Всё время требуется отстраняться от неопределенности будущего и так гарантировать себе хоть какую-то устойчивость. Это состояние сопровождается страхами, которые вызываются знанием об иррациональности планирования такого существования, страхами перед риском, неопределенностью всего нового, перед вечной изменчивостью жизни, которая виляет из стороны в сторону.

А тот, кто отказывается от принципа продолжительности и устойчивости существования, лишается способности что-либо делать, не чувствуя устойчивости и продолжительности.
Таким образом, это ощущение иллюзорной стабильности, неизменности, а также надежда на лучшее служат важнейшими условиями для деятельности.

Но развивается-то человек в стремлении к расширению, преодолению, отказываясь от уже изведанного, меняя традиции и обыденность, расставаясь с достигнутым для того, чтобы достичь неизведанного.
С этим требованием, которое даёт интерес к жизни и развитию, к открытию всё нового, тесно связан страх перед необходимостью борьбы и преодоления.
Этот страх отличается от ранее описанных страхов. Он сильно зависим от внутренней готовности к изменениям, которая может быть своя, а часто – внушённая, навязанная социумом.

Находясь под влиянием импульсов к изменениям и риску, мы в то же время стремимся сохранять свои привычки, привычное существование. Мы в равной степени стремимся к стабильности и к изменениям, в связи с чем вынуждены в равной степени преодолевать как страх перед изменчивостью, так и перед необходимостью.

В нашем понимании, нормальная жизнь идёт при относительном равновесии между этими противоположными импульсами. Но такое равновесие нестабильно, оно полно драматических внутренних противоречий, и достижения сменяются последующими падениями.

Итак, с одной стороны, страхи частично объясняются положением и условиями жизни конкретного человека; с другой стороны, истоки некоторых страхов скрыты от нас. Страхи имеют свою историю: очень часто они исходят из детства. Определённые страхи связаны с положением и окружением человека (семья, «среда» и общество), а другие страхи как бы отходят на второй план.

Нормальный здоровый человек обычно способен обходить, обыгрывать страхи или абстрагироваться от них. Тяжело переносятся и критически влияют на психику страхи, интенсивность которых превышает критический уровень при длительном их сдерживании.
Это так называемые «невротические варианты», которые в психотерапии и глубинной психологии подразделяются на четыре невротические формы: шизоидия, депрессия, невроз и истерия.
Страх связан с таким понятием, как стресс.
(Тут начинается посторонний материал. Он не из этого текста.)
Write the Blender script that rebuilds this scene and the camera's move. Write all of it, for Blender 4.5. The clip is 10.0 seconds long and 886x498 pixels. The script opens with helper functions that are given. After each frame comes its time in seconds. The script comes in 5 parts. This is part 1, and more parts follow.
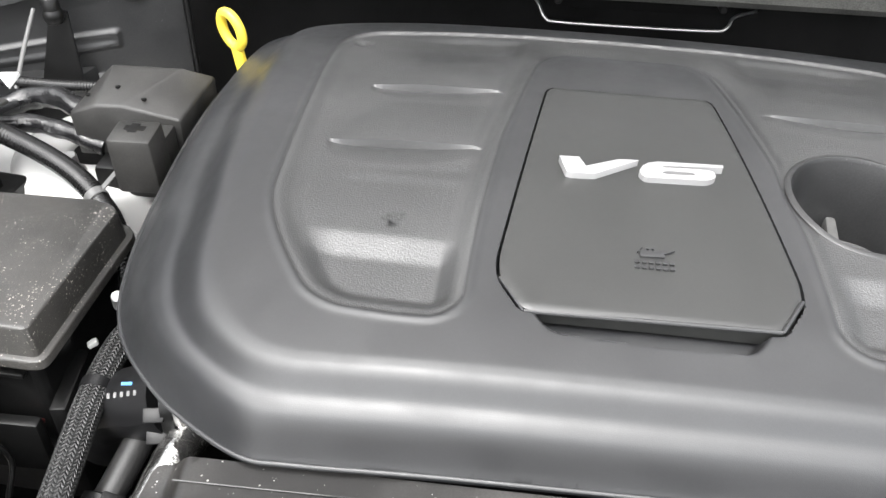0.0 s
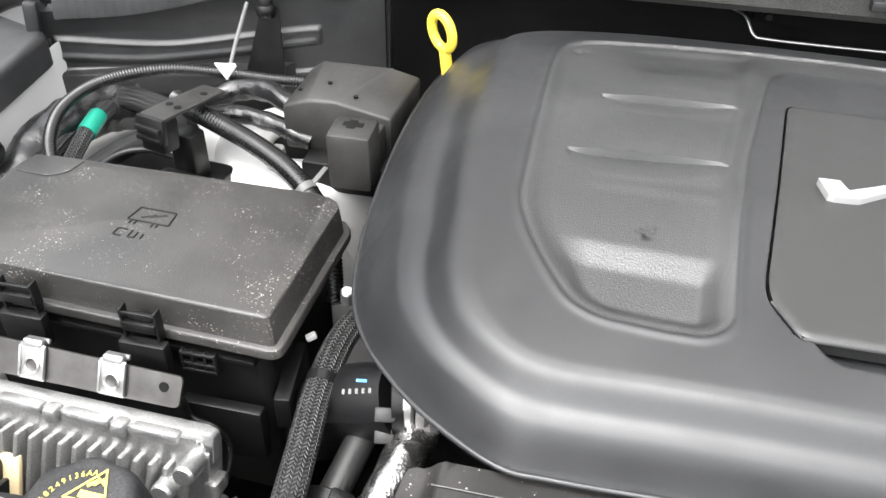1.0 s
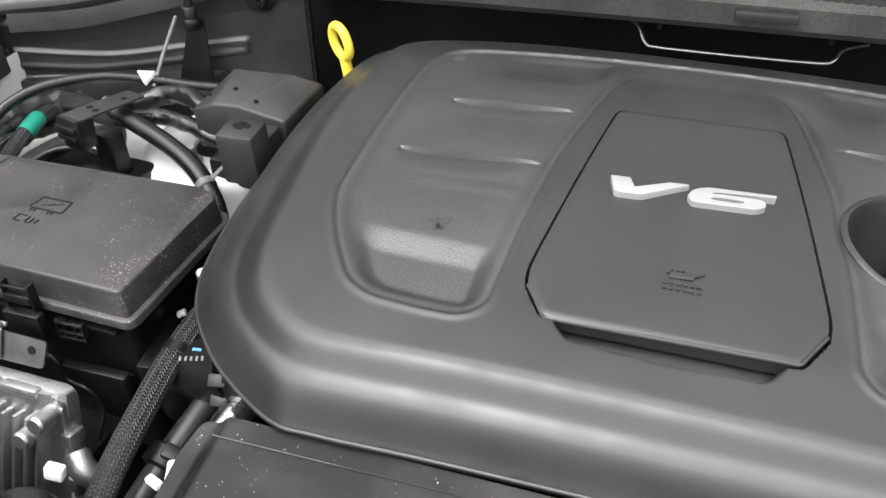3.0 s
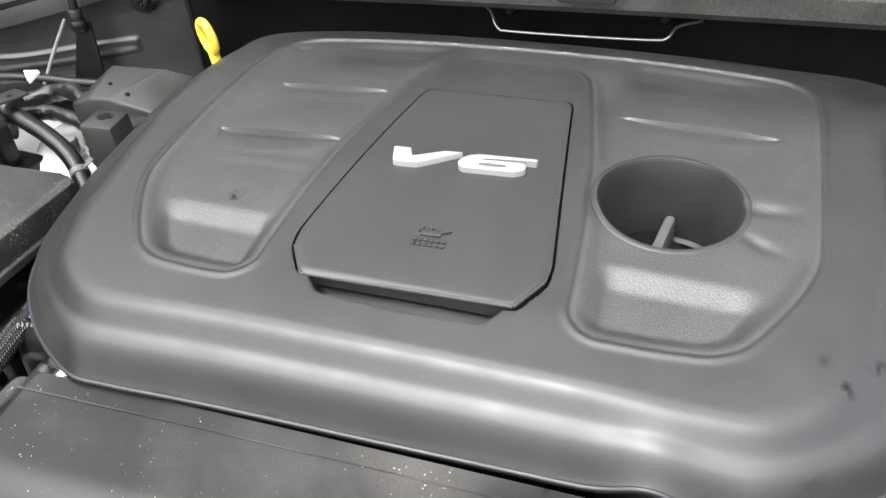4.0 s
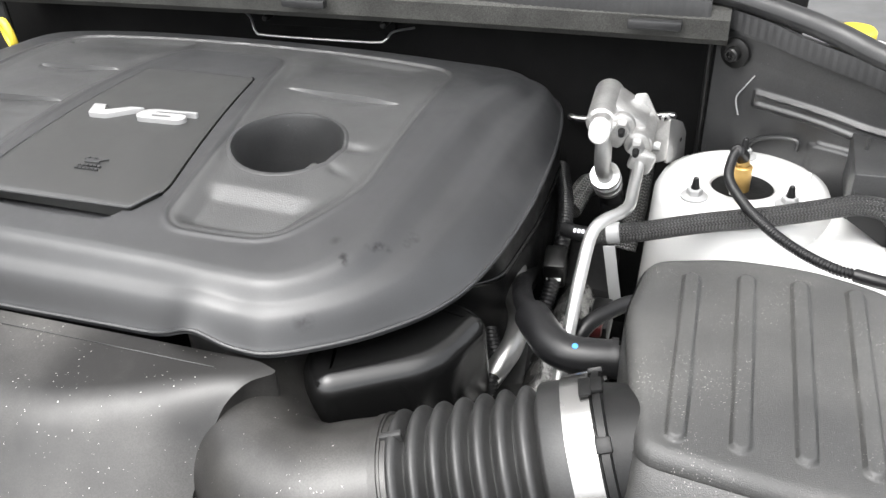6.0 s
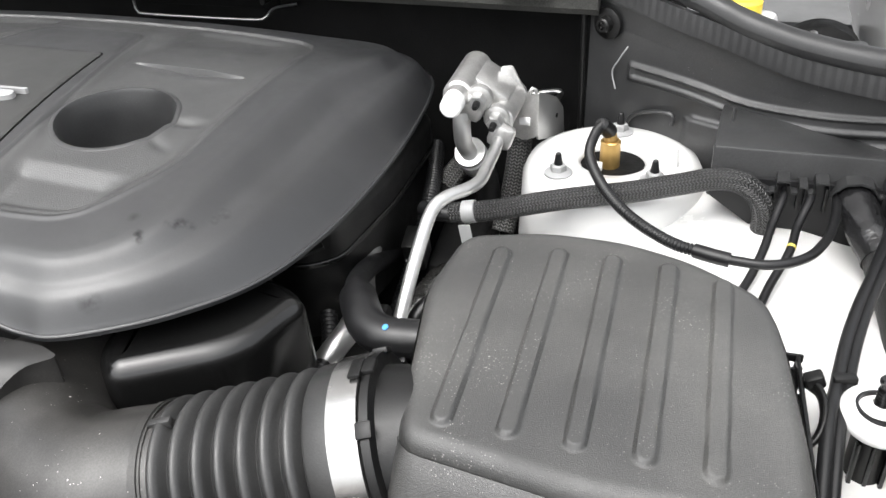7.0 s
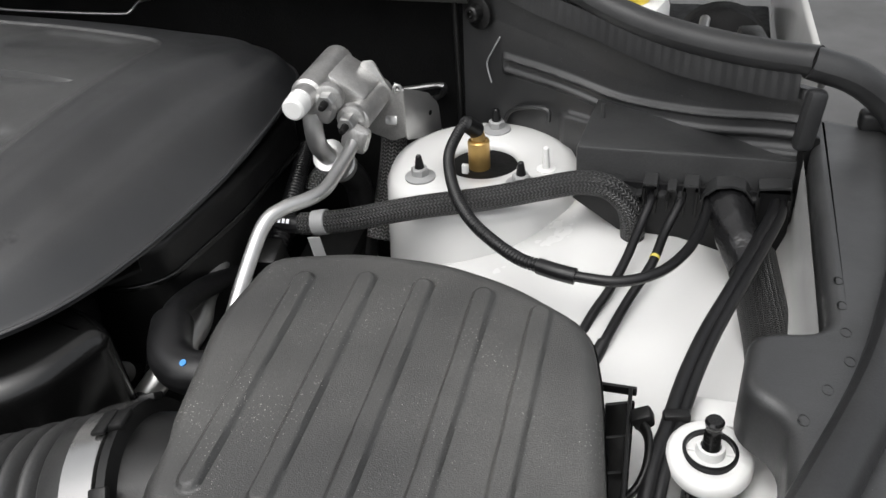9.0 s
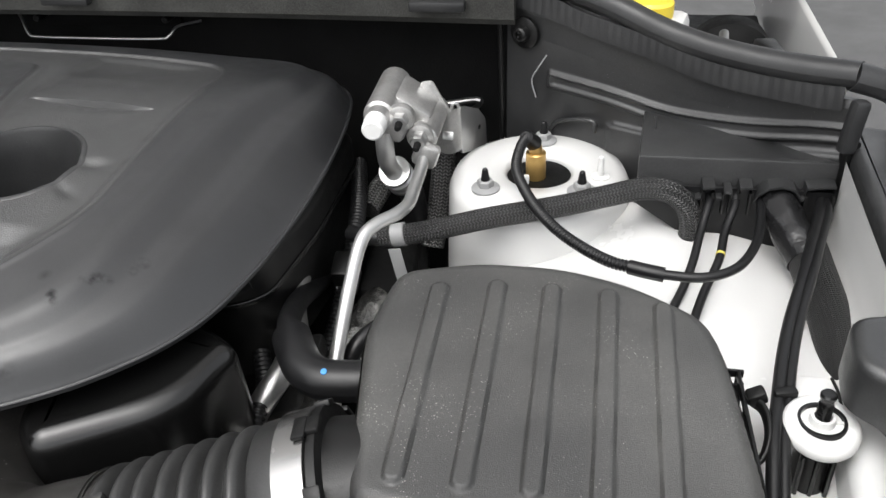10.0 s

Стресс чаще и рассматривается как результат действия страха, а не самой травмирующей ситуации.

«Страхи определяют время, историю и личность: скажи мне, чего ты более всего боишься, и я скажу, кто ты. Человек, лишенный страха, был бы страшен» — пишет Даниил Гранин.

В ситуациях угрозы жизни человек убивает человека чаще из страха, что убьют его. Для солдата на войне это считается лучшим качеством, в обычной жизни это уголовно наказуемое действие.

Научно-технический прогресс только произвёл новые страхи, не лишив силы даже первобытные и мистические. Например, «цивилизация» вырастила и выпестовала как  бы высший страх в иерархии страхов — страх уничтожения всего живого. Не Апокалипсис в местечке Армагеддон, а вполне себе научный, основанный на соответствующих испытаниях. Подкреплённый количеством ядерных боеприпасов с их носителями, вкупе способных уничтожить всё живое не один, а несколько раз.

Если раньше можно было как-то смягчить страх смерти тем, что останутся потомки, а ты какое-то время будешь в их памяти, то после ядерной войны потомков просто не останется. Вместе с жизнью она уничтожит память, исторический опыт и самого Бога как образ в сознании.

Но что интересно, и важно для оценки роли страха: его сила и интенсивность предотвращают войну. Не чья-то любовь, страсть к добру свечки и молебны, а только страх. Вся надежда только на него! Чем больше этот страх, тем больше надежды. На здравый смысл, который у человека можно развернуть в противоположном направлении за несколько дней, никто не уповает. Это тоже доказано, и не экспериментами, а на исторической натуре.

Плохо то, что в ныне наступившем новом средневековье страх ядерного уничтожения и апокалипсические страхи вообще из-за массового отупения и зомбирования потеряли силу и ужасающий накал.